• [Task requirements]:
Return each line of the listing below, unchanged, and omit the images.

• [Provided material]:
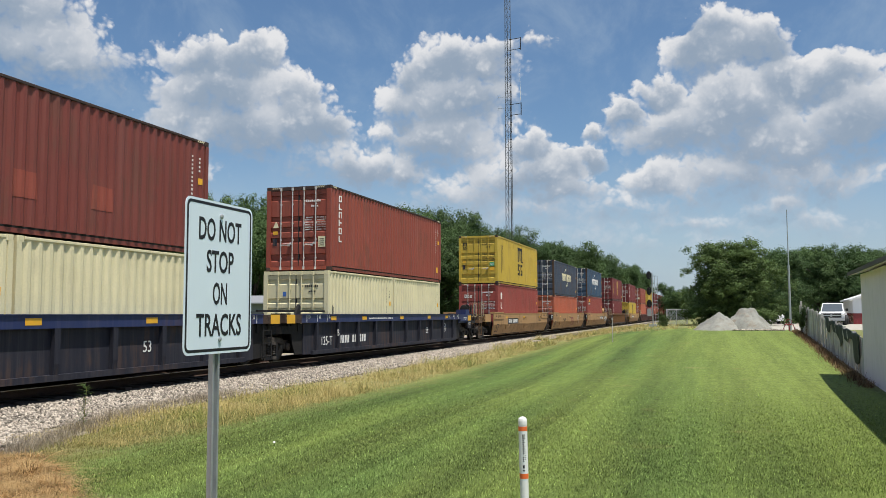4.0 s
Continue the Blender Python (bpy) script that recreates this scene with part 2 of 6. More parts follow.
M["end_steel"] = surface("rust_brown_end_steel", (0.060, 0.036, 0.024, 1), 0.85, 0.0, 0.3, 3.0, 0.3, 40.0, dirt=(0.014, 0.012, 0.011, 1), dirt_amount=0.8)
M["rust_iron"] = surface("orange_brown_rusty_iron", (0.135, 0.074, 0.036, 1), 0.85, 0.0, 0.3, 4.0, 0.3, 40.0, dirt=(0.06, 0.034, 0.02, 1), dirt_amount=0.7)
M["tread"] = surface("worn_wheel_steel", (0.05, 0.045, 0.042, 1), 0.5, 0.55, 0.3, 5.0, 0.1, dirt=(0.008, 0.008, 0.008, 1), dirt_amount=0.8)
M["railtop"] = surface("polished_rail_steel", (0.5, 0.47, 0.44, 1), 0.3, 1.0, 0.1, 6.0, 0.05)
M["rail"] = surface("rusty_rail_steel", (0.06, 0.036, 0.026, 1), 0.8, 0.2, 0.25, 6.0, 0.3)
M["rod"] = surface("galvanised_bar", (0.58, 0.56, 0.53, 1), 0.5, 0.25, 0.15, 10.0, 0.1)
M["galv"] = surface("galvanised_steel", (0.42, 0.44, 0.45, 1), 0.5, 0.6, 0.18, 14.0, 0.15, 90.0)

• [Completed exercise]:
4.0 s
Continue the Blender Python (bpy) script that recreates this scene with part 2 of 6. More parts follow.
M["end_steel"] = surface("rust_brown_end_steel", (0.060, 0.036, 0.024, 1), 0.85, 0.0, 0.3, 3.0, 0.3, 40.0, dirt=(0.014, 0.012, 0.011, 1), dirt_amount=0.8)
M["rust_iron"] = surface("orange_brown_rusty_iron", (0.135, 0.074, 0.036, 1), 0.85, 0.0, 0.3, 4.0, 0.3, 40.0, dirt=(0.06, 0.034, 0.02, 1), dirt_amount=0.7)
M["tread"] = surface("worn_wheel_steel", (0.05, 0.045, 0.042, 1), 0.5, 0.55, 0.3, 5.0, 0.1, dirt=(0.008, 0.008, 0.008, 1), dirt_amount=0.8)
M["railtop"] = surface("polished_rail_steel", (0.5, 0.47, 0.44, 1), 0.3, 1.0, 0.1, 6.0, 0.05)
M["rail"] = surface("rusty_rail_steel", (0.06, 0.036, 0.026, 1), 0.8, 0.2, 0.25, 6.0, 0.3)
M["rod"] = surface("galvanised_bar", (0.58, 0.56, 0.53, 1), 0.5, 0.25, 0.15, 10.0, 0.1)
M["galv"] = surface("galvanised_steel", (0.42, 0.44, 0.45, 1), 0.5, 0.6, 0.18, 14.0, 0.15, 90.0)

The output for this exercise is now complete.